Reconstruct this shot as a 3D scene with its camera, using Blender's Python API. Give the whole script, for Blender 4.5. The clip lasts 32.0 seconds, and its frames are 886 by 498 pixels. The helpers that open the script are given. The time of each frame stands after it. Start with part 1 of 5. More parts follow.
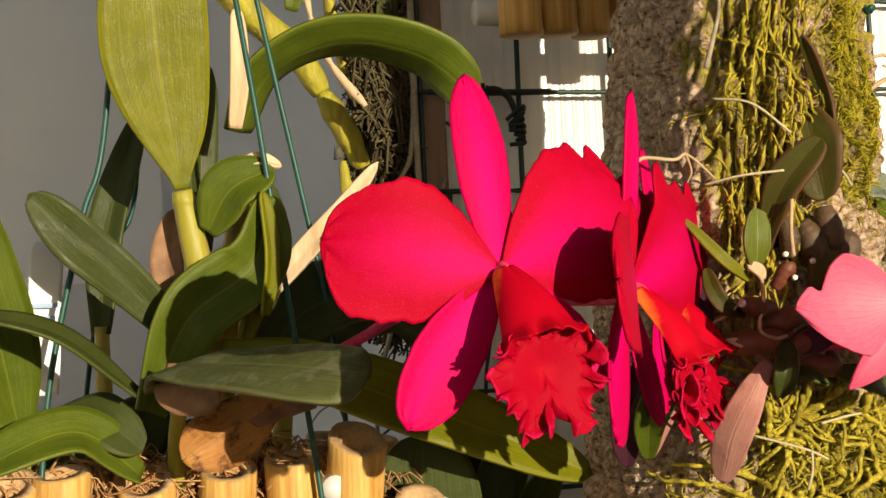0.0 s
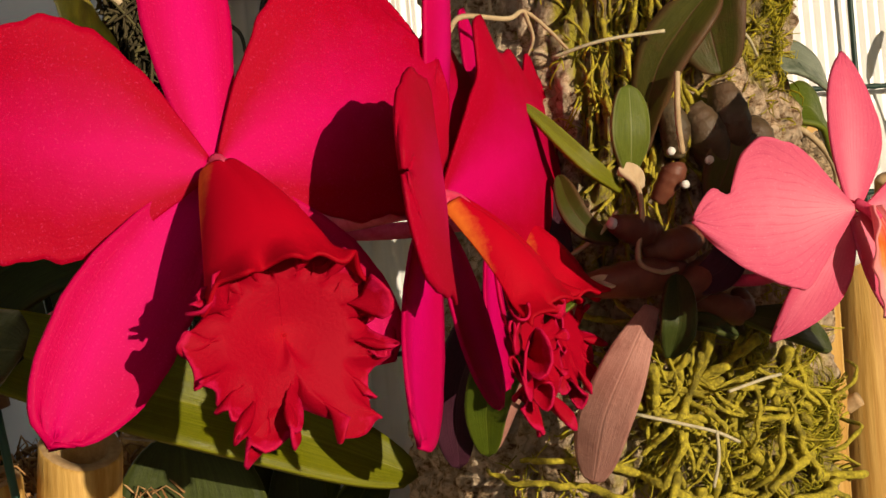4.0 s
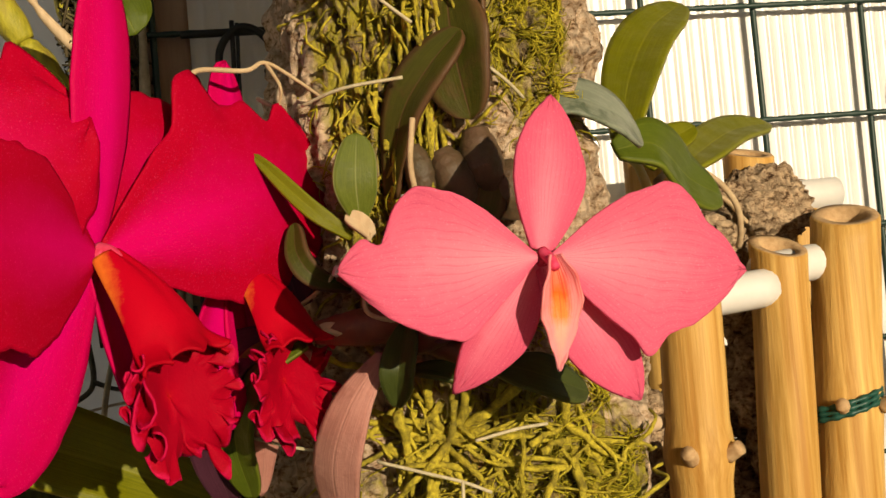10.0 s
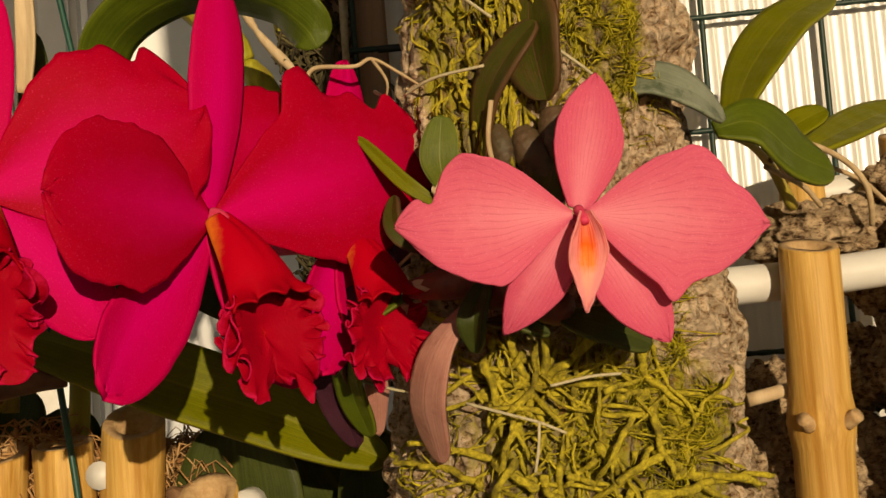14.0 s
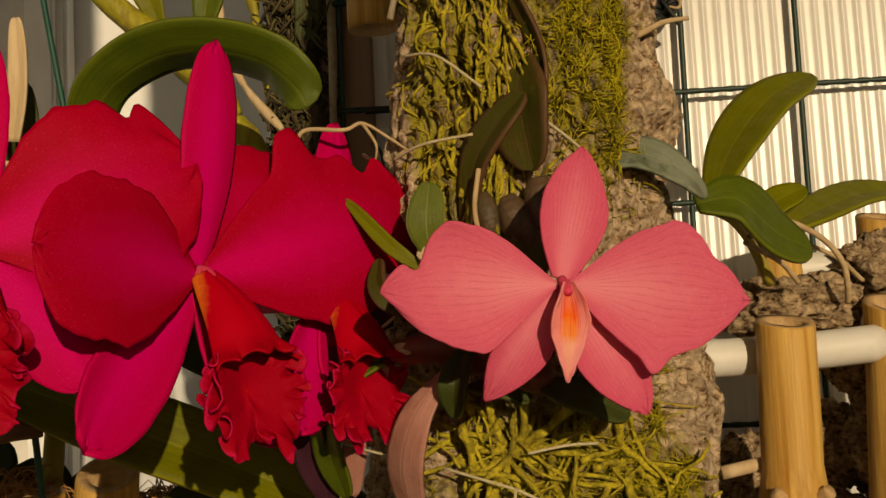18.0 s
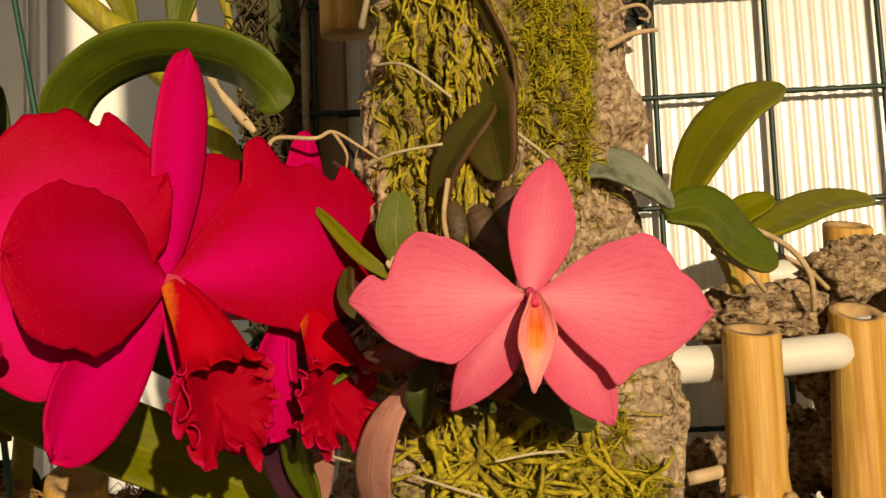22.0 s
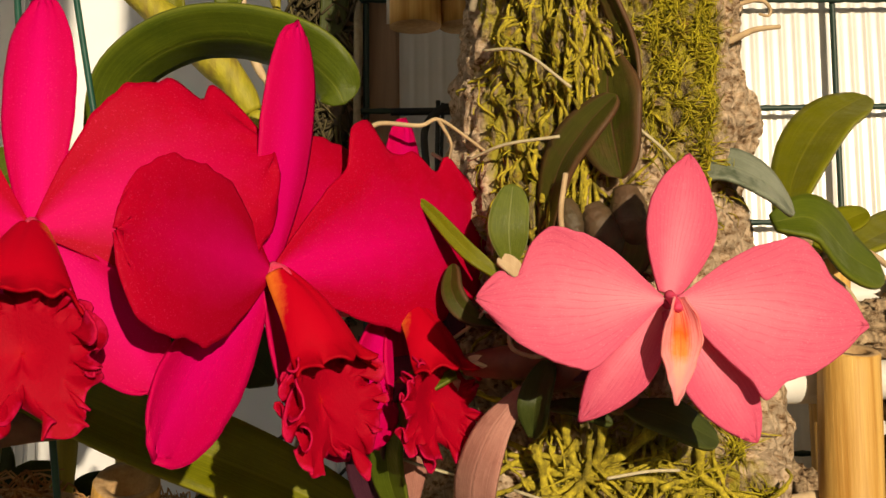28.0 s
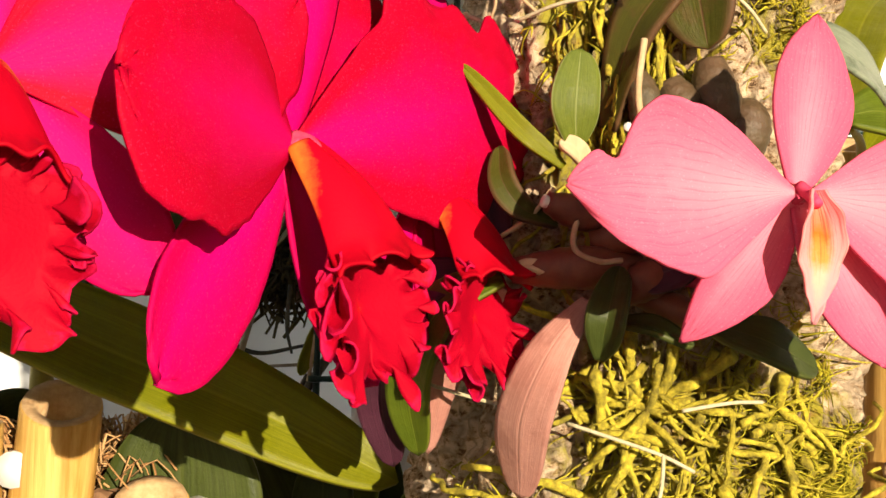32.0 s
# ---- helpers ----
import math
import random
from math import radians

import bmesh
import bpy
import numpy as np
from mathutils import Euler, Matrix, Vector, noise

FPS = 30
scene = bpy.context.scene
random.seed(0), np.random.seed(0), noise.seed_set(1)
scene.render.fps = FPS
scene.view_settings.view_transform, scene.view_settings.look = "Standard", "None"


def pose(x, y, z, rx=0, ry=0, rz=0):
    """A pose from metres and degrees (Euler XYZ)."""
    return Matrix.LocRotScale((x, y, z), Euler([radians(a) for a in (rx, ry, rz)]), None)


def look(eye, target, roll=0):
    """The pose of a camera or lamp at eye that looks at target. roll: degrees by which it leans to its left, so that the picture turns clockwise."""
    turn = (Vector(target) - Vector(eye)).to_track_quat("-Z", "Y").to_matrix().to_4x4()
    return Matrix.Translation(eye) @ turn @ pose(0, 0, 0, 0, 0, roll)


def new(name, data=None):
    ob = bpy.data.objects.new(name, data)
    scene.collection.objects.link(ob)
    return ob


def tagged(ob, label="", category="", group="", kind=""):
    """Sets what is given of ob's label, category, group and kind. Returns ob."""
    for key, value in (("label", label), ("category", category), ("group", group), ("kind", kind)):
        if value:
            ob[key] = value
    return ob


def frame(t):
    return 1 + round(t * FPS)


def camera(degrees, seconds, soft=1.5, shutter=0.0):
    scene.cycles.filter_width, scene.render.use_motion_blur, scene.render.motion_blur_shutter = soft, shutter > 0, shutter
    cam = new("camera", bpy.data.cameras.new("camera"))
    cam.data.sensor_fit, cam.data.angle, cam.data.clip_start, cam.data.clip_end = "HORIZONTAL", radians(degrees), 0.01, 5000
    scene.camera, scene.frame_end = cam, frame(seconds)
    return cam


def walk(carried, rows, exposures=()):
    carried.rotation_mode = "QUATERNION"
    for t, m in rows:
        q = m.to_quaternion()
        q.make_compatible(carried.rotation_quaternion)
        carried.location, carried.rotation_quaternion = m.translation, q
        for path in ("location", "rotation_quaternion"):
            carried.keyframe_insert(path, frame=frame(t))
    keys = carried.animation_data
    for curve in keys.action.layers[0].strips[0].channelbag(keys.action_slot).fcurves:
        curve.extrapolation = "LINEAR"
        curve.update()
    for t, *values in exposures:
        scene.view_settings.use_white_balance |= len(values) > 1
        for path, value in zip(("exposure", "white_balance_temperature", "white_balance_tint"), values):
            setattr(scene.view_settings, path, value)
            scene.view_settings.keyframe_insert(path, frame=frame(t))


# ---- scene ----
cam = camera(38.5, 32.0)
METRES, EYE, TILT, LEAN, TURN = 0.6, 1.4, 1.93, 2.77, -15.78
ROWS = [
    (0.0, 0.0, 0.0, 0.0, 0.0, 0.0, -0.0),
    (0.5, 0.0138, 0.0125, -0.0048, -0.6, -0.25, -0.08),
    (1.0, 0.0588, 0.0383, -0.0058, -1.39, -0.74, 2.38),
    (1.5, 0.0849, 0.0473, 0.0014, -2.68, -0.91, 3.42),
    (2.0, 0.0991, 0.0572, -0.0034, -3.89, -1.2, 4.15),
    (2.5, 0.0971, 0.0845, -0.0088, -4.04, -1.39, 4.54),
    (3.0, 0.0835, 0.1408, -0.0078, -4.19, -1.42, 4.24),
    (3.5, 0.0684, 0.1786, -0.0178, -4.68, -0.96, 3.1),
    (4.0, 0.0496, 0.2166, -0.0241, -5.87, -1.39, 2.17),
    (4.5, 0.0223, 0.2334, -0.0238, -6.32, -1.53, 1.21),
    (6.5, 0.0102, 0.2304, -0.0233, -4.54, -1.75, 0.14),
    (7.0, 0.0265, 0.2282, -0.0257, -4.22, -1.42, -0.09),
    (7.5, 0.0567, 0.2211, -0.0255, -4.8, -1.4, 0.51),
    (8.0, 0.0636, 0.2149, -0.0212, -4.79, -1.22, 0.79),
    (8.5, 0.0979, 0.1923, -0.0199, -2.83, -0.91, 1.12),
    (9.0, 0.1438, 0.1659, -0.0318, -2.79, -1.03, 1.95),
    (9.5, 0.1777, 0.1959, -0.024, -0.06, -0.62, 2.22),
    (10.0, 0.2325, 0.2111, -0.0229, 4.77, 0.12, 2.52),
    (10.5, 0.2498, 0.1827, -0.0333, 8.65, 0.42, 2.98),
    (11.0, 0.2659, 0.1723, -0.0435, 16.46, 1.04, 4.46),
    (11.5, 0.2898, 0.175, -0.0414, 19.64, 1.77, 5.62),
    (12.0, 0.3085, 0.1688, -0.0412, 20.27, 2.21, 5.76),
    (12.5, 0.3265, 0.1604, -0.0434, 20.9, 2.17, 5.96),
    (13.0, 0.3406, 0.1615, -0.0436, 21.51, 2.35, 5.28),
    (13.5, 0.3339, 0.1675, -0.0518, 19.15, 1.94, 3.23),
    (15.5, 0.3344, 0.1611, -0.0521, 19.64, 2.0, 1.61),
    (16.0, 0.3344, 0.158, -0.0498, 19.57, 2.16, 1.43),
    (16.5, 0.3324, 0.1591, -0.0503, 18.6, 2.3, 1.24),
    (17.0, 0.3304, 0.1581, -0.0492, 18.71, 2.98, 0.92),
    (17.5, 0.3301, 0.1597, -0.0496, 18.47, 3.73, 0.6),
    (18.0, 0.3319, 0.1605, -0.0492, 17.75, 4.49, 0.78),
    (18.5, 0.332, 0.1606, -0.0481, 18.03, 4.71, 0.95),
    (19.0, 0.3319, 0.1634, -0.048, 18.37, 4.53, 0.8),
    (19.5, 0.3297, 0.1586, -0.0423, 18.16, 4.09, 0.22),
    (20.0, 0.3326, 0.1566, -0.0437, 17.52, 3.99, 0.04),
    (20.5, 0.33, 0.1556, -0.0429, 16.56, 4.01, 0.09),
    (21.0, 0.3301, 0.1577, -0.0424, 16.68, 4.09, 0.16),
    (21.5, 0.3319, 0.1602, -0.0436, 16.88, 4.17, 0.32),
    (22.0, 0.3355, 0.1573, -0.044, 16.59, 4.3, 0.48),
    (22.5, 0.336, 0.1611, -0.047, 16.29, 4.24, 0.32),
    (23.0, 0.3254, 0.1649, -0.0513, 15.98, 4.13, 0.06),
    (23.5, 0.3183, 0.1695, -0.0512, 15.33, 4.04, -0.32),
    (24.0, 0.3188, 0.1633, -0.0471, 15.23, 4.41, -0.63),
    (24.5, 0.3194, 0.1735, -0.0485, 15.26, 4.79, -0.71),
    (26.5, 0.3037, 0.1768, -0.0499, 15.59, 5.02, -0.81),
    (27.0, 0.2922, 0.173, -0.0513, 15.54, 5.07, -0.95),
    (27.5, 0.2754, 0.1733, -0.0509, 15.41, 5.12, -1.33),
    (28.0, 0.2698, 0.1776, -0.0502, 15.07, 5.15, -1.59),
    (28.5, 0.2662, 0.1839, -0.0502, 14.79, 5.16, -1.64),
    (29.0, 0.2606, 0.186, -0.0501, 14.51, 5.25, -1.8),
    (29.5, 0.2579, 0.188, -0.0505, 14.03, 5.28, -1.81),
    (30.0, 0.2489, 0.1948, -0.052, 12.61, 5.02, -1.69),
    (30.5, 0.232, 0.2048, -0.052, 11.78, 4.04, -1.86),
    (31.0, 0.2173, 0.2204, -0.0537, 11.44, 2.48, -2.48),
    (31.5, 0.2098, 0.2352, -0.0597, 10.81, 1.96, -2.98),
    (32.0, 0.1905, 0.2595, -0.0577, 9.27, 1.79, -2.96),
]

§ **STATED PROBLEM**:
Return all lines containing the word "seconds".

§ **TASK OUTPUT**:
Reconstruct this shot as a 3D scene with its camera, using Blender's Python API. Give the whole script, for Blender 4.5. The clip lasts 32.0 seconds, and its frames are 886 by 498 pixels. The helpers that open the script are given. The time of each frame stands after it. Start with part 1 of 5. More parts follow.
def camera(degrees, seconds, soft=1.5, shutter=0.0):
    scene.camera, scene.frame_end = cam, frame(seconds)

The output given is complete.